Первый роман Ч. Айтматова «И дольше века длится день» (1980) представляет собой сложный структурно-смысловой комплекс. Вопросы добра и зла, жизни и смерти, прошлого – настоящего – будущего, человека и мироздания, «живой» природы и технического прогресса, противостояния и объединения людей – в центре романа. Не случайно писателю потребовался рефрен, придающий всему повествованию определенный ритм, скрепляющий его.

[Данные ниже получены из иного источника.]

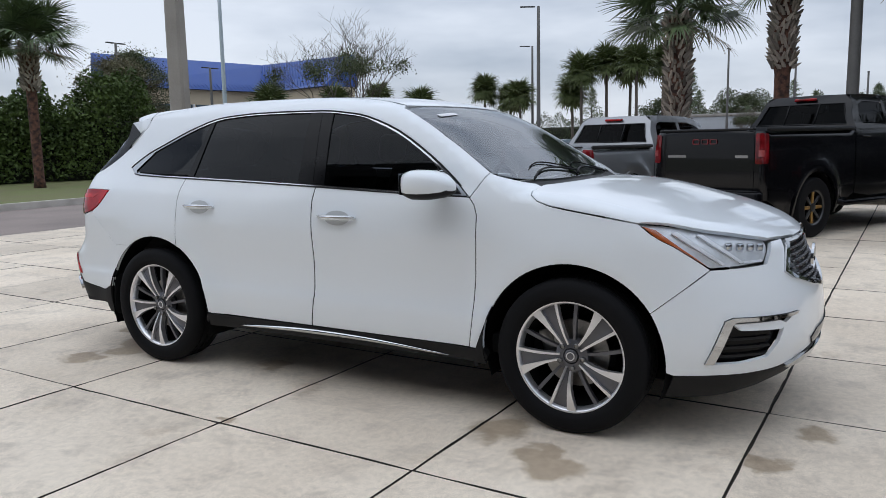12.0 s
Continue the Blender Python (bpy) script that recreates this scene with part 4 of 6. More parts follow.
def plain_wheel(parent, at, flip, radius, rim, width=0.24, spokes=10, rim_mat=None, accent=None):
    spin = Matrix.Rotation(math.pi, 4, "Z") if flip else Matrix()
    rim_mat = rim_mat or RIMGREY
    h = width / 2
    wheel = part("wheel", sharp(lathe([(-h * 0.8, rim * 0.98), (h * 0.85, rim * 0.98), (h * 0.92, rim * 1.03), (h * 0.8, rim * 0.94), (-h * 0.8, rim * 0.92)], 32, closed=True)), rim_mat, parent, at=at @ spin)
    part("tyre", sharp(lathe([(-h * 0.9, rim), (-h, rim + 0.3 * (radius - rim)), (-h * 0.95, radius * 0.95), (-h * 0.75, radius), (-0.02, radius), (-0.02, radius - 0.008), (0.02, radius - 0.008), (0.02, radius), (h * 0.75, radius), (h * 0.95, radius * 0.95), (h, rim + 0.3 * (radius - rim)), (h * 0.9, rim)], 48), 40), RUBBER, wheel)
    part("barrel", lathe([(h * 0.3, rim * 0.93), (-h * 0.5, rim * 0.85), (-h * 0.6, 0.0)], 24), UNDER, wheel)
    for i in range(spokes):
        a = 2 * math.pi * i / spokes
        bm = box(0.03, 0.030 + 0.12 / spokes, rim * 0.86, 0.006, pose(h * 0.62, 0, rim * 0.5, 0, 3, 0), 1)
        part("spoke", bm, accent if (accent and i % 2 == 0) else rim_mat, wheel, at=Matrix.Rotation(a, 4, "X"))
    part("hub", sharp(lathe([(h * 0.4, rim * 0.28), (h * 0.78, rim * 0.24), (h * 0.82, rim * 0.1), (h * 0.82, 0)], 24)), rim_mat, wheel)
    return wheel


def bar_plate(hull, parent, x, z, kind="rear", dark=True):
    o = [(x - 0.16, z - 0.085), (x + 0.16, z - 0.085), (x + 0.16, z + 0.085), (x - 0.16, z + 0.085)]
    i = [(x - 0.14, z - 0.062), (x + 0.14, z - 0.062), (x + 0.14, z + 0.062), (x - 0.14, z + 0.062)]
    pl = part("number_plate", panel(hull, kind, i, step=0.08, off=0.012, depth=0.004, gap=-0.003), PLATEINK if dark else PLATEWHITE, parent, "blank plate in a pale frame")
    part("plate_frame", panel(hull, kind, o, step=0.08, off=0.016, depth=0.014, holes=[i], gap=0), PLATEWHITE if dark else CHROME, pl)
    return pl


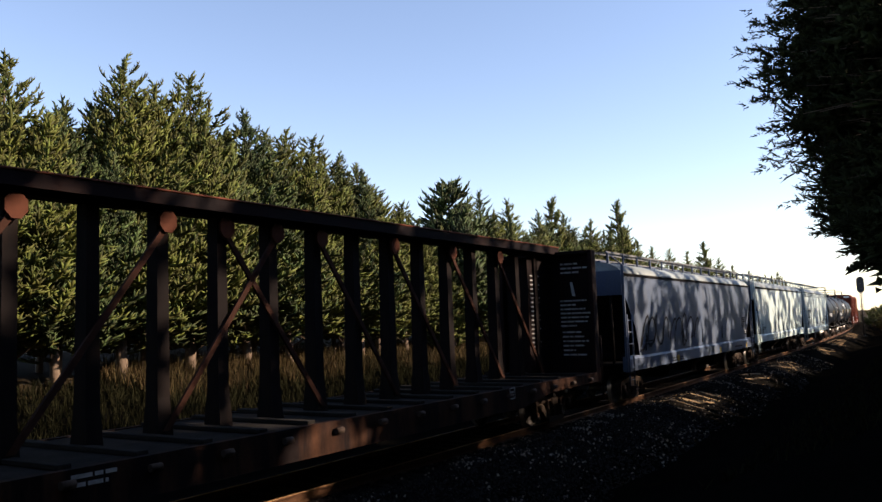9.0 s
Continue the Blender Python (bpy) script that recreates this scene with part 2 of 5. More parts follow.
def skin(bm, rings, closed=True, smooth=True, caps=True):
    """A skin over rings of points."""
    rows = [[bm.verts.new(p) for p in ring] for ring in rings]
    n = len(rows[0])
    for a, b in zip(rows, rows[1:]):
        for i in range(n if closed else n - 1):
            f = bm.faces.new((a[i], a[(i + 1) % n], b[(i + 1) % n], b[i]))
            f.smooth = smooth
    if caps and closed:
        bm.faces.new(rows[0][::-1])
        bm.faces.new(rows[-1])
    return bm


def new_bm():
    return bmesh.new()


# ---- ground, ballast and track ----
def rough(a, b, size, amount, seed=0.0):
    return amount * noise.noise(Vector((a / size, b / size, seed)))


def bank(s, l):
    """The ground's height beside the track."""
    stops = ((-2000, 3.0), (-60, 2.9), (-20, 2.2), (-14, 1.2), (-10, 0.25), (-6.5, -0.7), (-4.5, -1.0), (4.3, -1.0), (5.5, -0.75), (7.5, 0.1),
             (9.5, 0.95), (11, 1.15), (16, 1.3), (60, 2.0), (2000, 3.0))
    for (a, za), (b, zb) in zip(stops, stops[1:]):
        if l <= b:
            z = za + (zb - za) * (l - a) / (b - a)
            break
    return z + (rough(s, l, 3.0, 0.16) + rough(s, l, 0.9, 0.05, 4) if abs(l) > 4.0 else 0)


def strip_sheet(name, stations, laterals, height, mat):
    bm = new_bm()
    rows = [[bm.verts.new(track_at(s, l, height(s, l))) for l in laterals] for s in stations]
    for a, b in zip(rows, rows[1:]):
        for i in range(len(laterals) - 1):
            bm.faces.new((a[i], a[i + 1], b[i + 1], b[i])).smooth = True
    bmesh.ops.recalc_face_normals(bm, faces=bm.faces)
    ob = new(name, mesh_of(name, bm, mat))
    if ob.data.polygons[0].normal.z < 0:
        ob.data.flip_normals()
    return ob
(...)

Натурфилософская концепция романа – составная часть философии произведения, и заявлена она уже в самом начале – в описании лисицы, ищущей прокорма возле железной дороги, прибегающей сюда лишь в исключительных голодных случаях. «В перерывах между поездами в степи наступала внезапная тишина, как после обвала, и в той абсолютной тишине лисица улавливала в воздухе настораживающий ее какой-то невнятный высотный звук, витавший над сумеречной степью… То была игра воздушных течений, то было к скорой перемене погоды. Зверек инстинктивно чувствовал это и горько замирал… ему хотелось взвыть в голос, затявкать от смутного предощущения некой общей беды…» (Айтматов 1983: 201). Под знаком этого пророчества, «подсказанного» лисице инстинктом, и разворачиваются события в романе, а в его финале эта общая «беда» для всего живого материализуется в виде апокалиптической картины: «…Небо обваливалось на голову, разверзаясь в клубах кипящего пламени и дыма… Человек, верблюд, собака – эти простейшие существа, обезумев, бежали прочь. Объятые ужасом, они бежали вместе, страшась расстаться друг с другом, они бежали по степи, безжалостно высветляемые гигантскими сполохами…» (Айтматов 1983: 488).